WRITTEN EXERCISE: Take every line from the listing below that includes "recreates" and copy it.

EXCERPTED RECORDS:
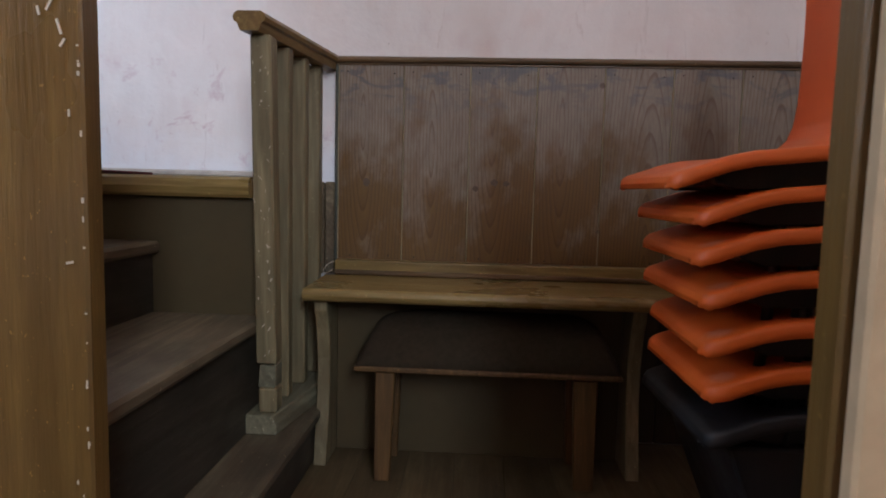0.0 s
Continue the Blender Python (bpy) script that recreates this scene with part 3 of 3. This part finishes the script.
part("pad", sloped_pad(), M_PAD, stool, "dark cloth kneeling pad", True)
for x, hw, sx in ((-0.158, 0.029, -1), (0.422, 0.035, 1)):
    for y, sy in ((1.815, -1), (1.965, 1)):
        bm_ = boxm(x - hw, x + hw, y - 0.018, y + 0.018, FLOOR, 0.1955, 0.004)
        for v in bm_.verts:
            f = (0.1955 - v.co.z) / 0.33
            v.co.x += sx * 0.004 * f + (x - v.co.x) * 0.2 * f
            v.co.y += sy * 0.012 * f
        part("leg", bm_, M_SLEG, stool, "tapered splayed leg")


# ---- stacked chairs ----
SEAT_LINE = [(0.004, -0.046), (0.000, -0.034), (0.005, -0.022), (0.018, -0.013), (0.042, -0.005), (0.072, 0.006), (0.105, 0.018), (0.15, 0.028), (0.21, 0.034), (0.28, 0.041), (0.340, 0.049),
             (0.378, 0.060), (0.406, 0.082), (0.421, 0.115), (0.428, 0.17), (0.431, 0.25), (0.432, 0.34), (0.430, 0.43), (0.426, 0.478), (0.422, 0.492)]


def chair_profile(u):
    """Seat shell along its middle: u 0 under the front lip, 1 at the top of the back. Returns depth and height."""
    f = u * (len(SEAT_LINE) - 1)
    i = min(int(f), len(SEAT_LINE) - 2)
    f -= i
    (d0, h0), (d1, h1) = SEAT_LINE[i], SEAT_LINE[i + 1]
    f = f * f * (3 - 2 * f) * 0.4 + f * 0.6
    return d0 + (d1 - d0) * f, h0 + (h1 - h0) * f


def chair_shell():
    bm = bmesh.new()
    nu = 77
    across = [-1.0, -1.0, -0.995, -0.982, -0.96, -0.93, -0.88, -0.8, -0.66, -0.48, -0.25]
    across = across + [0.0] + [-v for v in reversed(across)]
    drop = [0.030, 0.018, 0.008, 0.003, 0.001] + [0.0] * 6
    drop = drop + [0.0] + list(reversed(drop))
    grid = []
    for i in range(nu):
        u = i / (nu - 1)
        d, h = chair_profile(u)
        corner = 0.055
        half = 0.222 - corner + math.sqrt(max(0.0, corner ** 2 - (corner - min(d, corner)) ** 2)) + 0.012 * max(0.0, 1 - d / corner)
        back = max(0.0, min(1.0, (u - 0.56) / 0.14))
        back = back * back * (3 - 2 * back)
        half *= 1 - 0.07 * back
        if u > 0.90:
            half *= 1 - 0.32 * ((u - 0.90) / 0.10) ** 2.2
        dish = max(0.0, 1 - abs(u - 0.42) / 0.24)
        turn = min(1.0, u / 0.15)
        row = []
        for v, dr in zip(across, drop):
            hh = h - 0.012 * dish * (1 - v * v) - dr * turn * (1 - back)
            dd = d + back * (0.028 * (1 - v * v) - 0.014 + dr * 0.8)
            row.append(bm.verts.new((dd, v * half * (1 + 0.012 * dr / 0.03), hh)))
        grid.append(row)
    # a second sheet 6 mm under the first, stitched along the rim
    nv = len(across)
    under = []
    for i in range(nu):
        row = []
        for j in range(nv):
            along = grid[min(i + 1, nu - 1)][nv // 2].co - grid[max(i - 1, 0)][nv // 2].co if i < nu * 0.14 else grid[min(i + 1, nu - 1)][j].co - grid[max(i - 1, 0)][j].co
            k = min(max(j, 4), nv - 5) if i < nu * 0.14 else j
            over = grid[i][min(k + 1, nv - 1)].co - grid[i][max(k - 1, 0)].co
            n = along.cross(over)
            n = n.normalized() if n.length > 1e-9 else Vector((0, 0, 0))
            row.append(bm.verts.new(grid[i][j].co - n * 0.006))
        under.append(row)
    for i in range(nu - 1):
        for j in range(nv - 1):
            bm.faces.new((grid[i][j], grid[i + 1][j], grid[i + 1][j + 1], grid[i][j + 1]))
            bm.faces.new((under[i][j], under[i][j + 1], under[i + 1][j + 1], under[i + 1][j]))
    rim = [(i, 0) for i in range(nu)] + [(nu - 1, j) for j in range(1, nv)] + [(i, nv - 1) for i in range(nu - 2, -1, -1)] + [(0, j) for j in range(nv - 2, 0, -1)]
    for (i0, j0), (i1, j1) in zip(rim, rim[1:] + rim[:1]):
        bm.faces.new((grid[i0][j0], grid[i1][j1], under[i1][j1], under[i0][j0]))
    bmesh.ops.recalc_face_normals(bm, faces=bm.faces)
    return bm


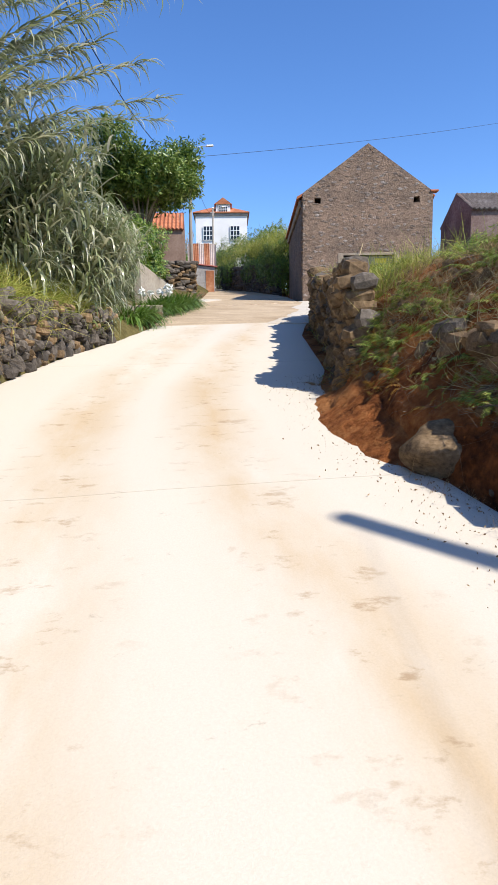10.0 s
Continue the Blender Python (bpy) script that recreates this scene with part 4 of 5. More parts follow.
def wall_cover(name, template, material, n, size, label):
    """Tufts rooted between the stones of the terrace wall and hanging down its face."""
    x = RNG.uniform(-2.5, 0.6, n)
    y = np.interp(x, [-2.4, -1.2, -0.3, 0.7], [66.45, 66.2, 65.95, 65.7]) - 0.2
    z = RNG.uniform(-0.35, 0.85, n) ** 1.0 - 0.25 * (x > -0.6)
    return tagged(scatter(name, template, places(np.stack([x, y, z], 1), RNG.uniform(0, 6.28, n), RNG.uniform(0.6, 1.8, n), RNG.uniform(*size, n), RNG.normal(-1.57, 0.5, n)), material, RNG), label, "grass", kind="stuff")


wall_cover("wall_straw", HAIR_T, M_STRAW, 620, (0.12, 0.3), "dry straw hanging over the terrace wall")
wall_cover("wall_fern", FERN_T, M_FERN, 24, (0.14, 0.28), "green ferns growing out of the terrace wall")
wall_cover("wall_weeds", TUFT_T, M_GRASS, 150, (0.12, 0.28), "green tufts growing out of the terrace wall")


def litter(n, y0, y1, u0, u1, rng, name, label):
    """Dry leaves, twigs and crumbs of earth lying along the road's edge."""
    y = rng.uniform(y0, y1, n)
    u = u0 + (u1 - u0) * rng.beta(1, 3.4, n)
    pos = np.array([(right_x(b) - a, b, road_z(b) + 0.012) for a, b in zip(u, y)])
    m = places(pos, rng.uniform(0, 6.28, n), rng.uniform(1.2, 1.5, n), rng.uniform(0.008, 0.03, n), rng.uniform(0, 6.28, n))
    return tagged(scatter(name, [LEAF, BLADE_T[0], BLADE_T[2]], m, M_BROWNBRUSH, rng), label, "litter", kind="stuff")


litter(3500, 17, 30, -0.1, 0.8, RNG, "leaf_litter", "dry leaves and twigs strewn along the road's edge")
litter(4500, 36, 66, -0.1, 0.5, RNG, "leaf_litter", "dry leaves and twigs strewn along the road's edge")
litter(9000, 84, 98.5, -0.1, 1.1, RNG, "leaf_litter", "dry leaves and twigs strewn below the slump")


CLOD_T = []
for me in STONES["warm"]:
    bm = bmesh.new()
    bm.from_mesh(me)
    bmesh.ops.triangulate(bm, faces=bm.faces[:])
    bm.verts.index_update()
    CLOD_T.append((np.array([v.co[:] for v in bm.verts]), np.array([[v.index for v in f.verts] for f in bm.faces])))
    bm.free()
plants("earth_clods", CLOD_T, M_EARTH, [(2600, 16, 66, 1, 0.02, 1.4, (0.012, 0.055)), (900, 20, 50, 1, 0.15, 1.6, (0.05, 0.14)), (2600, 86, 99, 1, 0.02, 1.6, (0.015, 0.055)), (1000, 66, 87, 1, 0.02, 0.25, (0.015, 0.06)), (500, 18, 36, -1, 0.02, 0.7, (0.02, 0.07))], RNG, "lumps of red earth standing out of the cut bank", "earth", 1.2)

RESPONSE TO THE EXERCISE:
Continue the Blender Python (bpy) script that recreates this scene with part 3 of 3. This part finishes the script.
Continue the Blender Python (bpy) script that recreates this scene with part 4 of 5. More parts follow.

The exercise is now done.